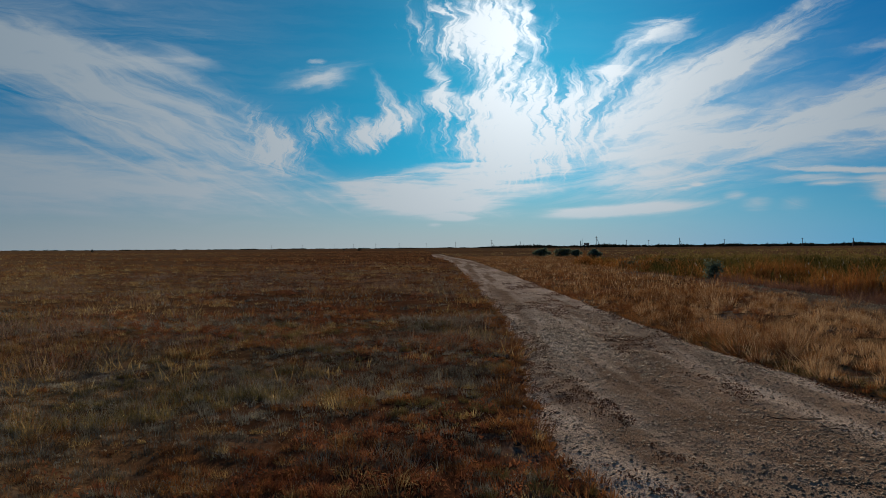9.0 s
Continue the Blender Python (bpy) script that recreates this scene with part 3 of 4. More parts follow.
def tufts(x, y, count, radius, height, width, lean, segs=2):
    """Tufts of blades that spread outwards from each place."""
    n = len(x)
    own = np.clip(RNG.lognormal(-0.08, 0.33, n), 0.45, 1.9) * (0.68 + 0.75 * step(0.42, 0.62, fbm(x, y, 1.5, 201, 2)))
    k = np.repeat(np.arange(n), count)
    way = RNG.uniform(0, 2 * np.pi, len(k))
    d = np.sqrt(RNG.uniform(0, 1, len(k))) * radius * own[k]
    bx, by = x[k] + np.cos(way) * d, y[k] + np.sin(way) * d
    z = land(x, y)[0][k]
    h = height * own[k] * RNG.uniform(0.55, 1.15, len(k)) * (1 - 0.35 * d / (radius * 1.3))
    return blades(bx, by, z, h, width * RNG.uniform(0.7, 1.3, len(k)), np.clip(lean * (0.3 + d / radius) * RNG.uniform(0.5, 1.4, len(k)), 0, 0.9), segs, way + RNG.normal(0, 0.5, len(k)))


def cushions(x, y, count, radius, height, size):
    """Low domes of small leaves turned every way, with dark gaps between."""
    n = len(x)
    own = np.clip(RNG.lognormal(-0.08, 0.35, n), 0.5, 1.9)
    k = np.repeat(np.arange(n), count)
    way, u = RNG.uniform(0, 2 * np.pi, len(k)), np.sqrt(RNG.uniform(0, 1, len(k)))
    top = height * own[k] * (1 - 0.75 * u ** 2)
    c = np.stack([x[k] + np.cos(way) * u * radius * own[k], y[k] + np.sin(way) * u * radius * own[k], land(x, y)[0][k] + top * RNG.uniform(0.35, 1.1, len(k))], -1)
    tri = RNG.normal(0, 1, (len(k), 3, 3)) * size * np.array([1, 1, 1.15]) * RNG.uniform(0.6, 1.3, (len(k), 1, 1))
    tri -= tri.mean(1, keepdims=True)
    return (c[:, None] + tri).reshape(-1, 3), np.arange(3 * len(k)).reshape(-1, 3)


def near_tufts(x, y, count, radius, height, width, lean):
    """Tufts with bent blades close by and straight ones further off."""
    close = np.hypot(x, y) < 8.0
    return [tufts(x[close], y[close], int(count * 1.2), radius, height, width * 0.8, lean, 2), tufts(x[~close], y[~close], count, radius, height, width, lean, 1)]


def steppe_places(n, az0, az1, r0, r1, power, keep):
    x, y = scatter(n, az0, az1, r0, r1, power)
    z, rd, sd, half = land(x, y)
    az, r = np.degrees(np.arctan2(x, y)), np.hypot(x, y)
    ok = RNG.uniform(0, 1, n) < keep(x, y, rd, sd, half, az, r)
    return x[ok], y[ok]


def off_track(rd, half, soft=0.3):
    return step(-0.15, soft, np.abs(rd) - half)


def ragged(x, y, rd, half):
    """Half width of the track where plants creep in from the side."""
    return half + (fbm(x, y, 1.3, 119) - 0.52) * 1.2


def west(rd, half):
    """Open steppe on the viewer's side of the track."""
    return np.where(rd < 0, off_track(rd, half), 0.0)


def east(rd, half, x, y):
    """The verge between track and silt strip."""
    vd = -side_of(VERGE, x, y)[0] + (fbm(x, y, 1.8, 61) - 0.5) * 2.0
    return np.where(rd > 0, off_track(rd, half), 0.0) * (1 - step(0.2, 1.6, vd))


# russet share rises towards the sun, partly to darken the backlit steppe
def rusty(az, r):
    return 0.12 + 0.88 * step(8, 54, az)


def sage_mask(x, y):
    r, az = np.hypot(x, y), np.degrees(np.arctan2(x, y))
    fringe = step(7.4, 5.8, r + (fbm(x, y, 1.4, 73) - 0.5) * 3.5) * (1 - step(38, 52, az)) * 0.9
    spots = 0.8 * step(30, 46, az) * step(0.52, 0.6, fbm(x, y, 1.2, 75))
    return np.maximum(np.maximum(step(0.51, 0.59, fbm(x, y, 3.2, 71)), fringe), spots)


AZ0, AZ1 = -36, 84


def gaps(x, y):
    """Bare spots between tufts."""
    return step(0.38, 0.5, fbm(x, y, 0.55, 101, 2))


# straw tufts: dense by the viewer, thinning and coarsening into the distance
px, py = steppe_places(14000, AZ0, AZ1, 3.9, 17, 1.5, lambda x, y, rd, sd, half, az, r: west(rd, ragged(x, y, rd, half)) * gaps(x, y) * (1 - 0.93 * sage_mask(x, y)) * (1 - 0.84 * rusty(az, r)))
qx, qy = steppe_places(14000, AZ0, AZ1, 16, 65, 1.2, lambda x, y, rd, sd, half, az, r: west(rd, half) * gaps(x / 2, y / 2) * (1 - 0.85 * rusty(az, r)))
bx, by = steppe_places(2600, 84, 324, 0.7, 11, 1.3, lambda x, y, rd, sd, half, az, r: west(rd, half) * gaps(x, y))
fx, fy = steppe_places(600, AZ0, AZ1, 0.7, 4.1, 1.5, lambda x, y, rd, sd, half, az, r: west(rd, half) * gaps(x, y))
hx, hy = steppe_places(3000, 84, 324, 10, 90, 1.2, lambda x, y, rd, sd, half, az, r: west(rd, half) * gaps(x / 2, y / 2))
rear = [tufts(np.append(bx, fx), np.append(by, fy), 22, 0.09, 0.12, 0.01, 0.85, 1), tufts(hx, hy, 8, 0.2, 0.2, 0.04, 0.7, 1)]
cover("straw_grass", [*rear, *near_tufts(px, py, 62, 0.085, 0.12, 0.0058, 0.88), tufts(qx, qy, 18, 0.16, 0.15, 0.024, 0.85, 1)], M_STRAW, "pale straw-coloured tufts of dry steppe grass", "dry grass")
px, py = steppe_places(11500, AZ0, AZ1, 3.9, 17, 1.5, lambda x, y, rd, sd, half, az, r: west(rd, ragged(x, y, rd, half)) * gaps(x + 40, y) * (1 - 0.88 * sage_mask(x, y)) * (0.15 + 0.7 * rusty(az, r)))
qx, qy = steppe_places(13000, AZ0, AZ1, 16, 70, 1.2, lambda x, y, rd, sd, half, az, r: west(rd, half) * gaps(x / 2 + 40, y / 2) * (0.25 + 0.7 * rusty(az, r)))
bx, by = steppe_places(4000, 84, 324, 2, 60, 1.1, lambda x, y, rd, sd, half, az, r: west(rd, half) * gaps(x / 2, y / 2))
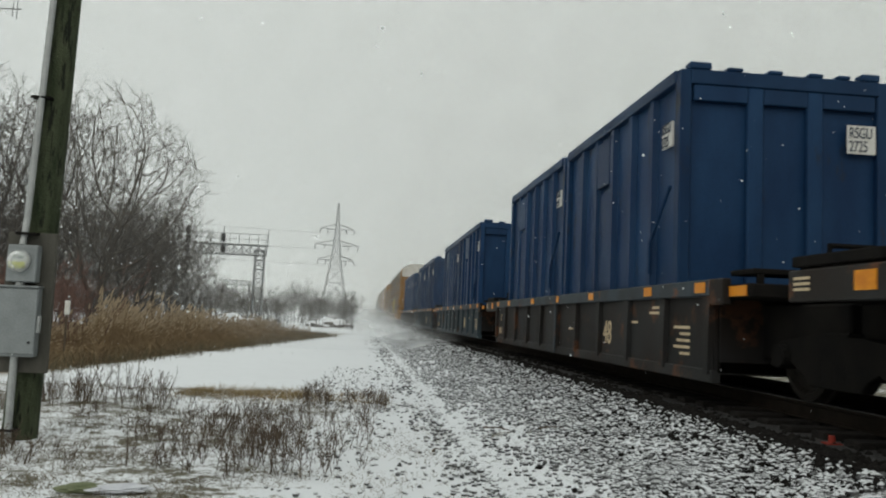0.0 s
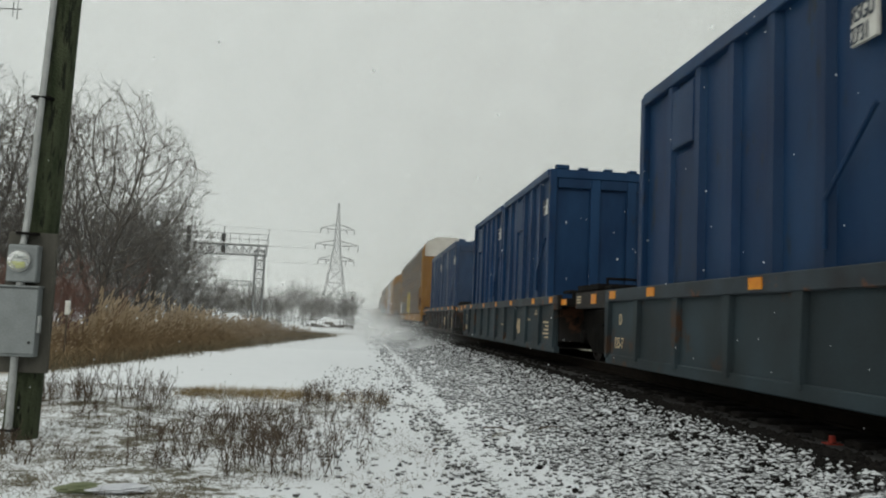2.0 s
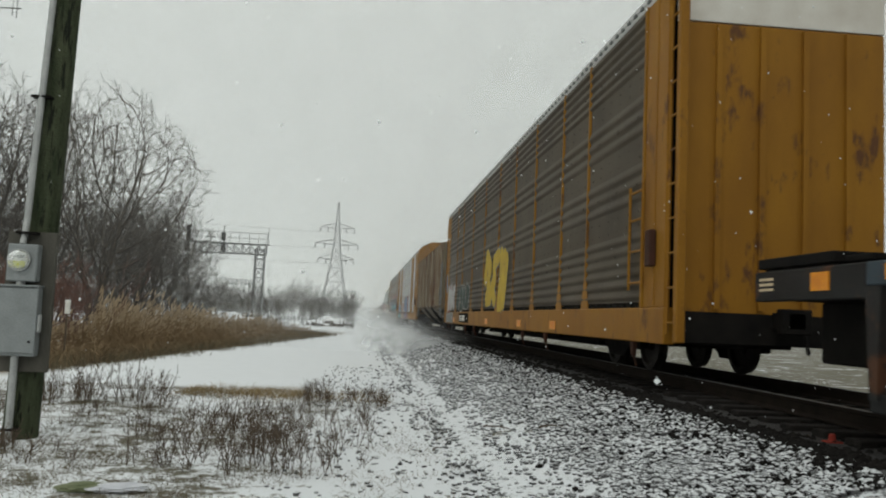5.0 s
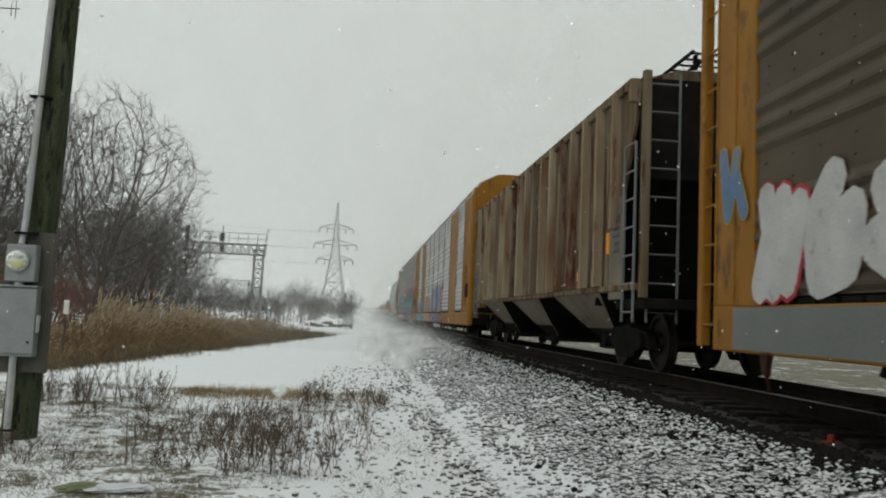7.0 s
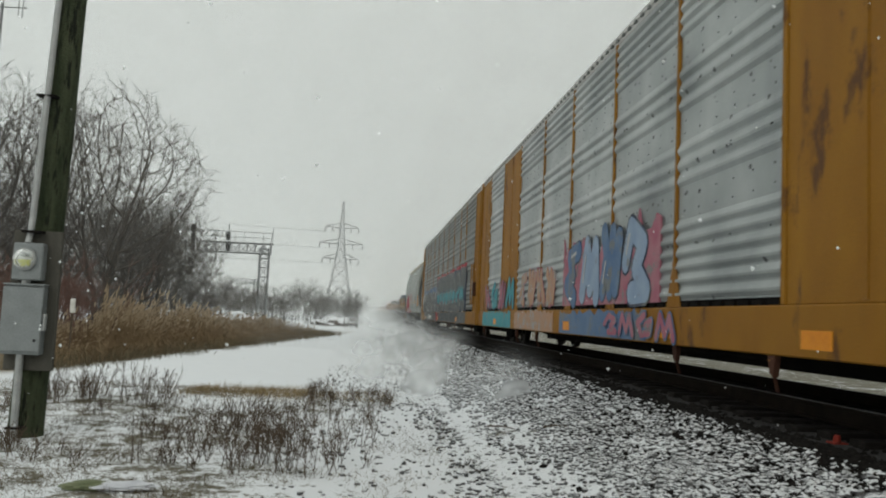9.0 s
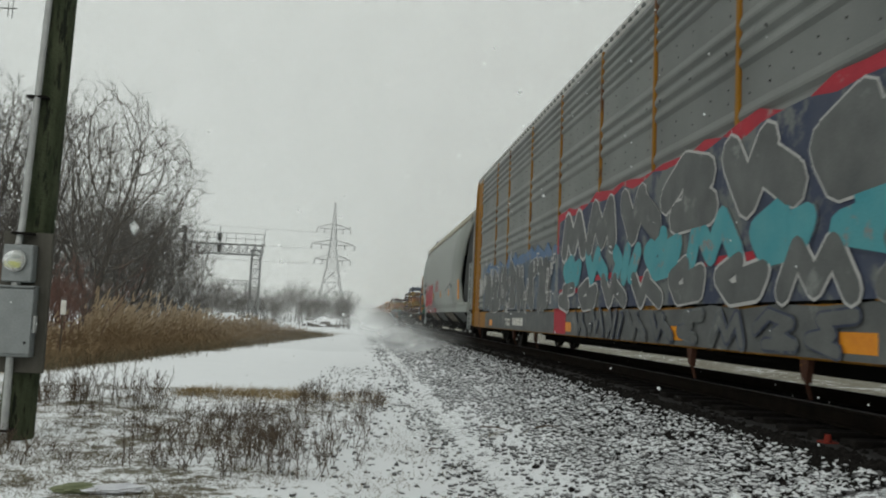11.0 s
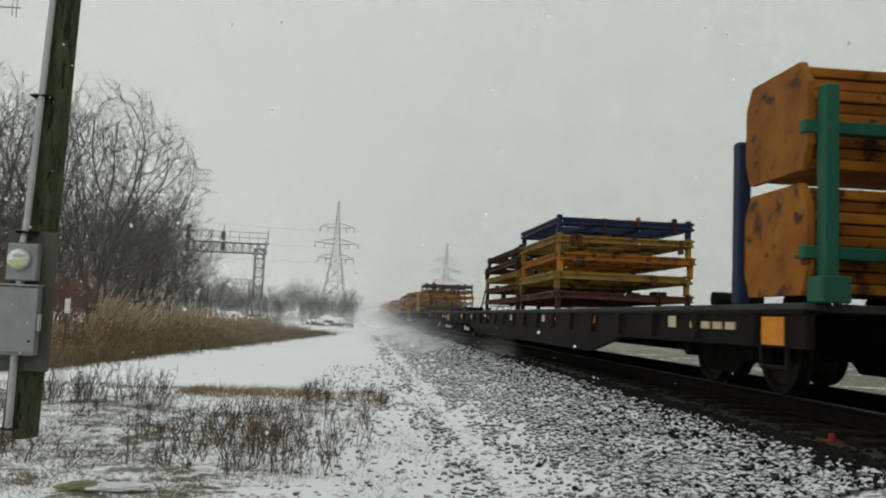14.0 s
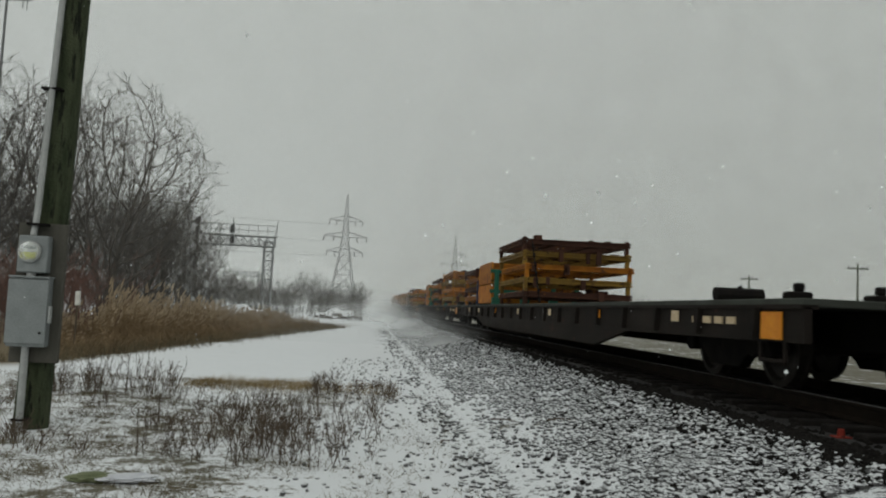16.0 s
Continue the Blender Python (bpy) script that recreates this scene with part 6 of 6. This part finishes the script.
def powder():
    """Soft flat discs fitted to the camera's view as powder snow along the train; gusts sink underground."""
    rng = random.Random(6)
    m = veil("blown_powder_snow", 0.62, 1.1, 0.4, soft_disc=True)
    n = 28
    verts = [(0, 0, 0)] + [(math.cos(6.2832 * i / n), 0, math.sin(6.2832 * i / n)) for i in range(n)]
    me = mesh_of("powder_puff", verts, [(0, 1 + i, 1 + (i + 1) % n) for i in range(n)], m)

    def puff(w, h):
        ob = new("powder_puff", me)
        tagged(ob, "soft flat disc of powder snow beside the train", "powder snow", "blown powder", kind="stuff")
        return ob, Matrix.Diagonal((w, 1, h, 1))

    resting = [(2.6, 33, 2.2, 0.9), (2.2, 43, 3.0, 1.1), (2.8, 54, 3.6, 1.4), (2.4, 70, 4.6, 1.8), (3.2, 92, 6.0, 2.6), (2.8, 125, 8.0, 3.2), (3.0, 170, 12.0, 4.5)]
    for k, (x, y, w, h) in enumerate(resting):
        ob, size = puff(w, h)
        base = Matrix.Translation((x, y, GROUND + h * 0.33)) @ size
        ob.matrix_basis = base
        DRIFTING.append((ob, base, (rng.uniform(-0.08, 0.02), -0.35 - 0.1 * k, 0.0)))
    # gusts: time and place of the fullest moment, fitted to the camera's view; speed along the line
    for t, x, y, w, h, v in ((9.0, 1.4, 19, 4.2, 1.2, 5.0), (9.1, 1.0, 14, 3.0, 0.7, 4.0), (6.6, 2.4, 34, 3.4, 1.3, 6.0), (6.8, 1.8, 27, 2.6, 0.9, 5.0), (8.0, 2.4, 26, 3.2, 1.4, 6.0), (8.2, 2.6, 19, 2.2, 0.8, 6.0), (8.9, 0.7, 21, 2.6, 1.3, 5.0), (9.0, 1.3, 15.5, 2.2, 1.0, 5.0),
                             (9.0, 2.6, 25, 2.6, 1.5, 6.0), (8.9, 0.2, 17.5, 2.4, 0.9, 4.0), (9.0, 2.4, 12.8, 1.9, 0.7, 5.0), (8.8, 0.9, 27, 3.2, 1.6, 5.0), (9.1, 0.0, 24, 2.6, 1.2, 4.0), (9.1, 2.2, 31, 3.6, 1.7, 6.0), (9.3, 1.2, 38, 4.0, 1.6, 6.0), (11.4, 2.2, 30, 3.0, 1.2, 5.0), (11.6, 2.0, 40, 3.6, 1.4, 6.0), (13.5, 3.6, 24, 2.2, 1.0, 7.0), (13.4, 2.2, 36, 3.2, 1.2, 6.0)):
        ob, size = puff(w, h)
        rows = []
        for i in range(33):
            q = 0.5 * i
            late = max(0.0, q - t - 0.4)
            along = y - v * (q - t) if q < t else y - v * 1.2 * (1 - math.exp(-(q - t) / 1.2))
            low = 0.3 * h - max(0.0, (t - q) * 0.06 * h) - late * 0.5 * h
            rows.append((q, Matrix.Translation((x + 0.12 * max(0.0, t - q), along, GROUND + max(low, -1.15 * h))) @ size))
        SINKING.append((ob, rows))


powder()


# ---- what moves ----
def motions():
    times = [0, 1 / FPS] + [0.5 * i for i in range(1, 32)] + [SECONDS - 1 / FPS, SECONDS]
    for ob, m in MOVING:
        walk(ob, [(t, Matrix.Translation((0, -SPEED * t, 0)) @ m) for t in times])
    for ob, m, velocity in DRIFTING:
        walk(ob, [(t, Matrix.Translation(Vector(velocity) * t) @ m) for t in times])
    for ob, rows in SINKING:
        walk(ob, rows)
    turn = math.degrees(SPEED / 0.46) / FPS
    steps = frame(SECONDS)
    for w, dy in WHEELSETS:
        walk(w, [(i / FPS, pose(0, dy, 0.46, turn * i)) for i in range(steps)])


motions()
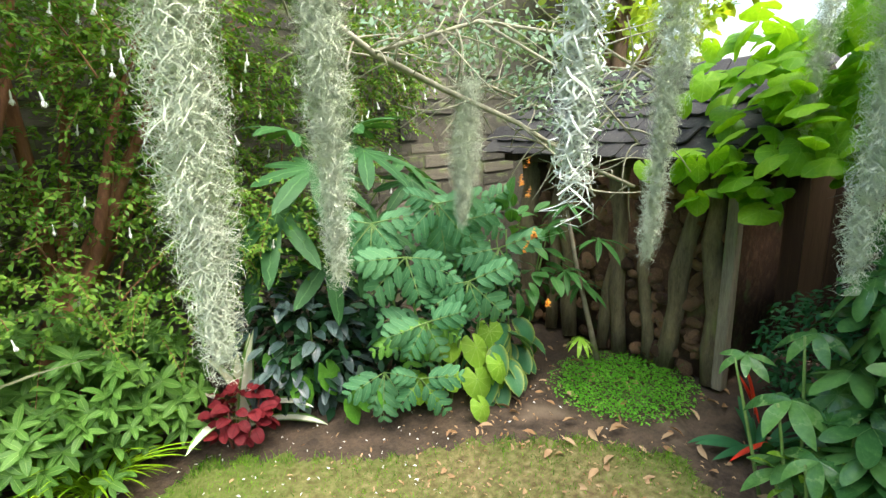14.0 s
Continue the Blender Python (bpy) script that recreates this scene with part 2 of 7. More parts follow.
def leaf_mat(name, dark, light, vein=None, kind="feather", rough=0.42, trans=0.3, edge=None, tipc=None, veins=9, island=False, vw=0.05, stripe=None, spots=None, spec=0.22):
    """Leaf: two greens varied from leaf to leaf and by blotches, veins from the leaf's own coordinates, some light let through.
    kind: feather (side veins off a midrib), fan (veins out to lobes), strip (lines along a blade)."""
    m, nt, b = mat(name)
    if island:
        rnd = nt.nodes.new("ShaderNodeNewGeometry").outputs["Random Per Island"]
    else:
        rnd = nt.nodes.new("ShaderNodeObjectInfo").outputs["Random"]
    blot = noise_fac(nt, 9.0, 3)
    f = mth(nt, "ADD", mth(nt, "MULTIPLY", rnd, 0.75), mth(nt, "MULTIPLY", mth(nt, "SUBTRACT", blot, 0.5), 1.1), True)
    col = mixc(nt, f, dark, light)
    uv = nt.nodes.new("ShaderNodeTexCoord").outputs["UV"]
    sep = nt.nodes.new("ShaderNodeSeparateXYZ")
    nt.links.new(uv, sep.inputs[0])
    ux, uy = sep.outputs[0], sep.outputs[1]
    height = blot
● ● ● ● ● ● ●
Only the lines from the top of the data through the line with "return [tufts(x[close], y[close], int(count" should be quoted, exactly and with both ends kept; skip the pictures.

## Response to the exercise
9.0 s
Continue the Blender Python (bpy) script that recreates this scene with part 3 of 4. More parts follow.
def tufts(x, y, count, radius, height, width, lean, segs=2):
    """Tufts of blades that spread outwards from each place."""
    n = len(x)
    own = np.clip(RNG.lognormal(-0.08, 0.33, n), 0.45, 1.9) * (0.68 + 0.75 * step(0.42, 0.62, fbm(x, y, 1.5, 201, 2)))
    k = np.repeat(np.arange(n), count)
    way = RNG.uniform(0, 2 * np.pi, len(k))
    d = np.sqrt(RNG.uniform(0, 1, len(k))) * radius * own[k]
    bx, by = x[k] + np.cos(way) * d, y[k] + np.sin(way) * d
    z = land(x, y)[0][k]
    h = height * own[k] * RNG.uniform(0.55, 1.15, len(k)) * (1 - 0.35 * d / (radius * 1.3))
    return blades(bx, by, z, h, width * RNG.uniform(0.7, 1.3, len(k)), np.clip(lean * (0.3 + d / radius) * RNG.uniform(0.5, 1.4, len(k)), 0, 0.9), segs, way + RNG.normal(0, 0.5, len(k)))


def cushions(x, y, count, radius, height, size):
    """Low domes of small leaves turned every way, with dark gaps between."""
    n = len(x)
    own = np.clip(RNG.lognormal(-0.08, 0.35, n), 0.5, 1.9)
    k = np.repeat(np.arange(n), count)
    way, u = RNG.uniform(0, 2 * np.pi, len(k)), np.sqrt(RNG.uniform(0, 1, len(k)))
    top = height * own[k] * (1 - 0.75 * u ** 2)
    c = np.stack([x[k] + np.cos(way) * u * radius * own[k], y[k] + np.sin(way) * u * radius * own[k], land(x, y)[0][k] + top * RNG.uniform(0.35, 1.1, len(k))], -1)
    tri = RNG.normal(0, 1, (len(k), 3, 3)) * size * np.array([1, 1, 1.15]) * RNG.uniform(0.6, 1.3, (len(k), 1, 1))
    tri -= tri.mean(1, keepdims=True)
    return (c[:, None] + tri).reshape(-1, 3), np.arange(3 * len(k)).reshape(-1, 3)


def near_tufts(x, y, count, radius, height, width, lean):
    """Tufts with bent blades close by and straight ones further off."""
    close = np.hypot(x, y) < 8.0
    return [tufts(x[close], y[close], int(count * 1.2), radius, height, width * 0.8, lean, 2), tufts(x[~close], y[~close], count, radius, height, width, lean, 1)]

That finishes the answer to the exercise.